24 “Everyone then who hears these words of mine and does them will be like a wise man who built his house on the rock. 25 And the rain fell, and the floods came, and the winds blew and beat on that house, but it did not fall, because it had been founded on the rock. (Matt. 7:24-25)

Our TV is filled with building shows, most of them are from the USA, there is one from Texas, one from Mississippi, even one from Alaska. They are all the same in the end, and the principle is true with every house that is ever built.  One can build the best house ever, with the greatest fittings, stovetops, a lovely backsplash (or backsplash, you can have your luxuriant ensuite, and  7 bedrooms. But if the house is built on sand, the house will crumble and it will end in destruction. You could have two builders build the same house, with the same tools, with the same luxuriance, but the foundations will make all the difference. Two builders, two very different foundations, and two very different results.

Psalm 1 reminds us there are two types of people. One who is blessed, the one who delights in God and his Word, and the one who doesn’t.

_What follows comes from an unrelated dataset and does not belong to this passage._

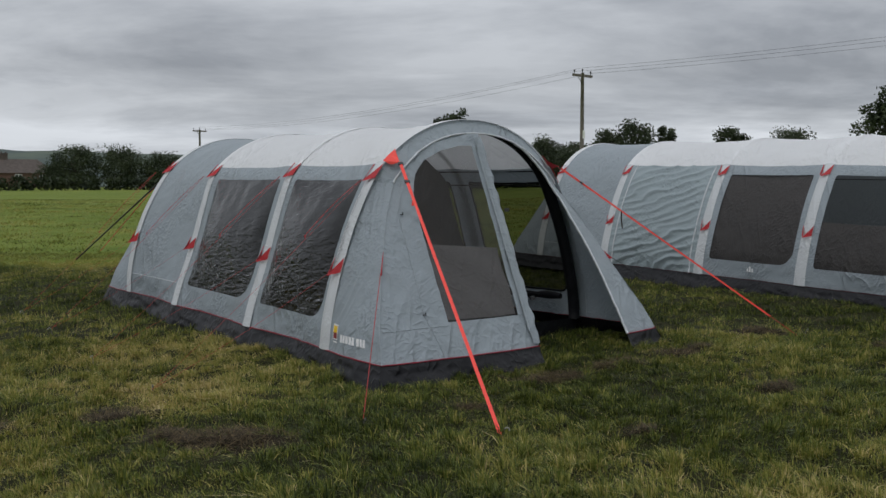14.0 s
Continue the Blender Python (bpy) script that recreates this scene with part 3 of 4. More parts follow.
    add("rear_panel", grid(rear, 24, 24), GREY)

    def rear_gusset(s, t):
        p = gusset(s, t)
        return Vector((p.x, last - p.y * back, p.z))

    add("rear_gusset", grid(rear_gusset, 10, 20), GREY)
    add("rear_gusset", mirrored(grid(rear_gusset, 10, 20)), GREY)

    def rear_hood(s, t):
        p = visor(s, t)
        return Vector((p.x, last - p.y, p.z))

    add("rear_hood", grid(rear_hood, 4, 60), GREY)

    # mud skirt with red piping
    def side_line(far):
        line = [gusset(1 - s, 0) for s in np.linspace(0, 1, 10)]
        for i in range(len(gap)):
            line += [skin(i, s, 0.0) for s in np.linspace(0.05, 1, 16)]
        line += [rear_gusset(s, 0) for s in np.linspace(0.1, 1, 8)]
        return [Vector((WIDTH - p.x, p.y, p.z)) + (splay(BASE, 1 - k / 9) if k < 10 else Vector()) for k, p in enumerate(line)] if far else line

    lines = {"near": side_line(False), "far": side_line(True), "front": [fwall(u, BASE) for u in np.linspace(0, 1.54, 22)], "wing": [wing(s, 0) for s in np.linspace(0, 1, 10)], "rear": [rear(s, 0) for s in np.linspace(0, 1, 24)]}
    outward = {"near": Vector((-1, 0, 0)), "far": Vector((1, 0, 0)), "front": Vector((0, -1, 0)), "wing": Vector((0, -1, 0)), "rear": Vector((0, 1, 0))}
    for key, line in lines.items():
        n = len(line) - 1

        def sheet(s, t, line=line, key=key, n=n):
            k = s * n
            i = min(n - 1, int(k))
            p = line[i].lerp(line[i + 1], k - i)
            drop = 1 - t
            ripple = (0.042 * noise.noise((s * n * 0.22, t * 1.3, seed)) + 0.012 * noise.noise((s * n * 0.75 + t * 2, t * 2.2, seed + 4))) * drop ** 0.7 + 0.018 * math.sin(math.pi * t) * noise.noise((s * n * 0.5 - t * 3, t * 4, seed + 8))
            foot = 0.10 * drop
            e = outward[key] * (foot + ripple)
            if key in ("near", "far", "front", "wing"):
                ends = 1 - min(1, s * n / 2) if key in ("near", "far", "front") else 1 - min(1, (1 - s) * n / 2)
                side = Vector((0, -1, 0)) if key in ("near", "far") else Vector((-1 if key == "front" else 1, 0, 0))
                e = e + side * foot * ends
            return Vector((p.x, p.y, -0.03 + (BASE + 0.03) * t)) + e

        sk = add("mud_skirt", grid(sheet, n * 4, 10), SKIRT, "creased charcoal mud skirt")
        add("piping", tube([p + outward[key] * 0.005 for p in line], 0.006, 6), extras.get("piping", PIPING), "dark red piping", sk)

    # inside: groundsheet, its lip, black beam sleeve, bedroom wall
    def floor_sheet(s, t):
        u = 0.06 + (WIDTH - 0.12) * s
        v = 0.05 + (last - 0.1) * t
        return Vector((u, v, 0.045 + 0.008 * noise.noise((u * 3, v * 3, 1))))

    add("groundsheet", grid(floor_sheet, 20, 30), BLACK, "dark sewn-in groundsheet")
    add("groundsheet_lip", grid(lambda s, t: Vector((0.05 + (WIDTH - 0.1) * s, 0.04 + 0.015 * math.sin(12 * s), 0.0 + 0.16 * t)), 30, 3), BLACK, "black groundsheet lip")
    beam = [arch(q, 0.085) for q in np.linspace(0.0, 2.0, 64)]
    add("beam_sleeve_inside", tube([Vector((u, 0.02, z)) for u, z in beam], [0.022 + 0.036 * min(1.0, abs(u - WIDTH / 2) / 1.1) ** 2 for u, z in beam], 12), BLACK, "black inner sleeve of the front beam")
    for zz in (1.655, 1.51):
        u0, _ = half_point(q_of(zz))
        add("inside_tape", tube([Vector((WIDTH - u0 - 0.03, v, zz)) for v in np.linspace(0.05, hoops[2], 12)], 0.008, 5), BLACK, "black inside tape")
    bedroom = extras.get("bedroom", hoops[2] - 0.02)

    def partition(s, t):
        z = 0.05 + 1.93 * t
        u0 = half_point(q_of(min(2.10, max(BASE, z + 0.10 * t))))[0] + 0.05 + inset(bedroom, z)
        u = u0 + (WIDTH - 2 * u0) * s
        return Vector((u, bedroom + 0.02 * math.sin(17 * u), z))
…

There are only two types of people because when it comes to life, there are only two ways to live.

We can live our way, where we delight in our own laws, worship God (however we define him/her/it to be or not to be) our way, or we worship God his way, and the way God wants us to worship him, is by trusting, following and obeying the one whom He sent in order that we can be blessed – and that is the Lord Jesus Christ.  It is through Jesus Christ that all blessings come.

So I am not that up there when it comes to the latest songs, I don’t recognise nor listen to my teenage daughters’ playlists, but God’s playlist is worth listening to. The songs are three thousand years old, and even though they may not have a huge following on Spotify nor be recognised by Shazam they are songs that our world needs to hear. They are songs I desperately need to keep on hearing.